Good for rank-and-file Democrats. They’re in the right place on this question, and Republicans are in the wrong one. I’m just positing that if the polls weren’t coming out like this, maybe many of these moral high horses we’ve seen mounted in the last 48 hours would have been kept in the barn.
The Democrats want to be able to say: See, when Al Franken and John Conyers are discovered to have done wrong, we don’t equivocate. We take care of it. Meanwhile, look at those Republicans. They’re all-in behind Roy Moore, whose alleged attacks on women make Franken’s look awfully tame. They have a congressman, Blake Farenthold of Texas, who reached a $84,000 settlement of his sexual harassment charge—paying it with taxpayer money—and still holds his seat with no one batting an eye. And of course, they have Donald Trump. When’s he going to be filing those lawsuits against those 16 women, by the way?
It’s a contrast, and maybe it will impress some female swing voters in Alabama. But it seems more likely that the Republican way of handling these things is going to win. Deny, deny, deny. Lie, lie, lie. Pushback, pushback, pushback. Be so outrageous—the Republican National Committee officially supporting an accused child molester!—that people can barely wrap their heads around it. Sad to say, it wins.
I’m not saying the Democrats should reduce themselves to that level. As I said, Franken should go. But I’m not sure what the Democrats are getting out of it. They’re losing one of their best and smartest senators, somebody who would have been a quite plausible presidential contender in 2020; and failing that would have been a great and important lifetime senator.

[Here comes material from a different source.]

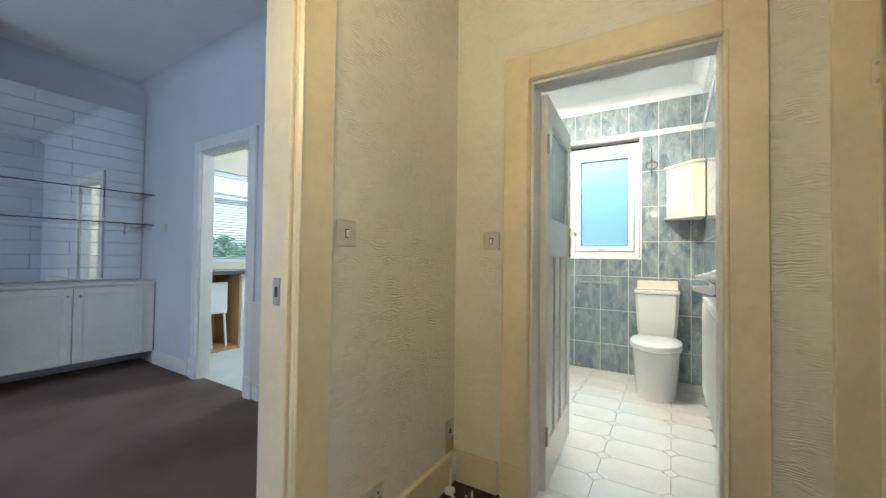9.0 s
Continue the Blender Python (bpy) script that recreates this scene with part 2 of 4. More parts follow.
LEAF_DARK = material("tree_leaf", (0.085, 0.125, 0.075), 0.55, vary=0.25, scale=0.6, fine=9)
translucent(BLIND, 0.45, (0.78, 0.88, 0.95))
translucent(LEAF, 0.4, (0.16, 0.26, 0.06))
translucent(LEAF_DARK, 0.4, (0.12, 0.19, 0.09))
BARK = material("bark", (0.10, 0.075, 0.05), 0.9, vary=0.2, bump=0.6)
GRASS = material("lawn", (0.07, 0.11, 0.04), 0.9, vary=0.25, scale=0.8, fine=30)
BULB = glow("bulb_glow", (1.0, 0.72, 0.36), 9)
SPOT_GLOW = glow("spot_glow", (1.0, 0.90, 0.72), 6)


# ---- mesh helpers ----
def box(bm, x0, x1, y0, y1, z0, z1, bev=0.0, seg=1):
    r = bmesh.ops.create_cube(bm, size=1.0, matrix=Matrix.Translation(((x0 + x1) / 2, (y0 + y1) / 2, (z0 + z1) / 2)) @ Matrix.Diagonal((abs(x1 - x0), abs(y1 - y0), abs(z1 - z0), 1)))
    if bev:
        edges = list({e for v in r["verts"] for e in v.link_edges})
        bmesh.ops.bevel(bm, geom=edges, offset=bev, segments=seg, affect="EDGES", profile=0.5)
    return bm


def bx(*a, **k):
    return box(bmesh.new(), *a, **k)


def tube(bm, pts, r, seg=10):
    """A round bar along points; r is one radius or one for each point."""
    pts = [Vector(p) for p in pts]
    rs = r if isinstance(r, (list, tuple)) else [r] * len(pts)
    rings, up = [], None
    for i, p in enumerate(pts):
        d = (pts[min(i + 1, len(pts) - 1)] - pts[max(i - 1, 0)]).normalized()
        side = d.orthogonal().normalized() if up is None else (up - d * up.dot(d)).normalized()
        up = side
        other = d.cross(side)
        rings.append([bm.verts.new(p + rs[i] * (math.cos(2 * math.pi * k / seg) * side + math.sin(2 * math.pi * k / seg) * other)) for k in range(seg)])
    for a, b in zip(rings, rings[1:]):
        for k in range(seg):
            bm.faces.new((a[k], a[(k + 1) % seg], b[(k + 1) % seg], b[k]))
    bm.faces.new(rings[0][::-1])
    bm.faces.new(rings[-1])
    return bm


def tb(pts, r, seg=10):
    return tube(bmesh.new(), pts, r, seg)


def lathe(profile, cx, cy, seg=24, sx=1.0, sy=1.0):
    """A turned body from (radius, z) pairs."""
    bm = bmesh.new()
    rings = [[bm.verts.new((cx + sx * r * math.cos(2 * math.pi * k / seg), cy + sy * r * math.sin(2 * math.pi * k / seg), z)) for k in range(seg)] for r, z in profile]
    for a, b in zip(rings, rings[1:]):
        for k in range(seg):
            bm.faces.new((a[k], a[(k + 1) % seg], b[(k + 1) % seg], b[k]))
    bm.faces.new(rings[0][::-1])
    bm.faces.new(rings[-1])
    return bm


def loft(outlines):
    """A skin over closed outlines with equal counts of points."""
    bm = bmesh.new()
    rings = [[bm.verts.new(p) for p in o] for o in outlines]
    count = len(rings[0])
    for a, b in zip(rings, rings[1:]):
        for k in range(count):
            bm.faces.new((a[k], a[(k + 1) % count], b[(k + 1) % count], b[k]))
    bm.faces.new(rings[0][::-1])
    bm.faces.new(rings[-1])
    return bm


def prism(poly, axis, lo, hi, bev=0.0):
    """A polygon given in the two other axes, drawn out along an axis."""
    def at(a, b, c):
        return {"x": (c, a, b), "y": (a, c, b), "z": (a, b, c)}[axis]
    bm = loft([[at(a, b, lo) for a, b in poly], [at(a, b, hi) for a, b in poly]])
    bmesh.ops.recalc_face_normals(bm, faces=bm.faces[:])
    if bev:
        bmesh.ops.bevel(bm, geom=bm.edges[:], offset=bev, segments=1, affect="EDGES")
    return bm


def mesh_of(name, bm, mat, smooth=False):
    bmesh.ops.recalc_face_normals(bm, faces=bm.faces[:])
    data = bpy.data.meshes.new(name)
    bm.to_mesh(data)
    bm.free()
    data.materials.append(mat)
    if smooth:
        data.polygons.foreach_set("use_smooth", [True] * len(data.polygons))
        data.set_sharp_from_angle(angle=radians(40))
    return data


def part(name, bm, mat, parent, label="", smooth=False):
    ob = new(name, mesh_of(name, bm, mat, smooth))
    ob.parent = parent
    if parent.type == "EMPTY":
        ob.matrix_parent_inverse = Matrix.Translation(-parent.location)
    return tagged(ob, label)


def thing(name, at, label, category, group="", kind=""):
    ob = new(name)
    ob.location = at
    ob.empty_display_size = 0.1
    return tagged(ob, label, category, group, kind)


def built(name, bm, mat, label, category, kind="structure", smooth=False, group=""):
    return tagged(new(name, mesh_of(name, bm, mat, smooth)), label, category, group, kind)


def wall(name, axis, a0, a1, t0, t1, z1, holes, mat, label):
    """A wall along axis from a0 to a1, between t0 and t1 across; holes: (from, to, low, high)."""
    bm, cur = bmesh.new(), a0

    def add(u0, u1, lo, hi):
        if u1 - u0 > 1e-4 and hi - lo > 1e-4:
            box(bm, *((u0, u1, t0, t1) if axis == "x" else (t0, t1, u0, u1)), lo, hi)
    for u0, u1, lo, hi in sorted(holes):
        add(cur, u0, 0, z1)
        add(u0, u1, 0, lo)
        add(u0, u1, hi, z1)
        cur = u1
    add(cur, a1, 0, z1)
    return built(name, bm, mat, label, "wall")


# ---- the house ----
BEDROOM_Y = 0.07
wall("wall_bedroom_north", "x", -1.5, 1.62, 2.776, 3.0, 2.95, [(0.07, 0.95, 0.745, 2.24)], WHITE_PAPER, "white papered bedroom wall with a window opening")
wall("wall_bedroom_west", "y", -0.90, 2.776, -1.5, -1.375, 2.95, [], WHITE_PAPER, "white embossed papered bedroom wall")
wall_breast = built("wall_chimney_breast", bx(-1.375, -1.345, -0.80, 1.144, 0, 2.79, bev=0.012, seg=3), BREAST_PAPER, "shallow chimney breast in white embossed wallpaper", "wall")
wall("wall_bedroom_south", "x", -1.375, 1.62, -0.90, -0.80, 2.95, [], WHITE_PAPER, "white bedroom wall behind the walker")
wall("wall_bedroom_east", "y", -0.90, 3.0, 1.62, 1.78, 2.95, [(-0.43, 0.28, 0, 1.975)], WHITE_PAPER, "white wall with the bedroom doorway")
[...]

But there’s more. They’ve circumvented process and the principle of hearing from both sides. They’ve completely ignored the possibility that a person can reform himself. (Maybe Franken used to be a sexist jerk but has genuinely changed; aren’t liberals supposed to welcome that?) And they’ve blurred the line, which I think should exist, between different categories of sexual crimes, some of which are obviously worse than others. The day will almost surely come when they’ll regret having established these precedents.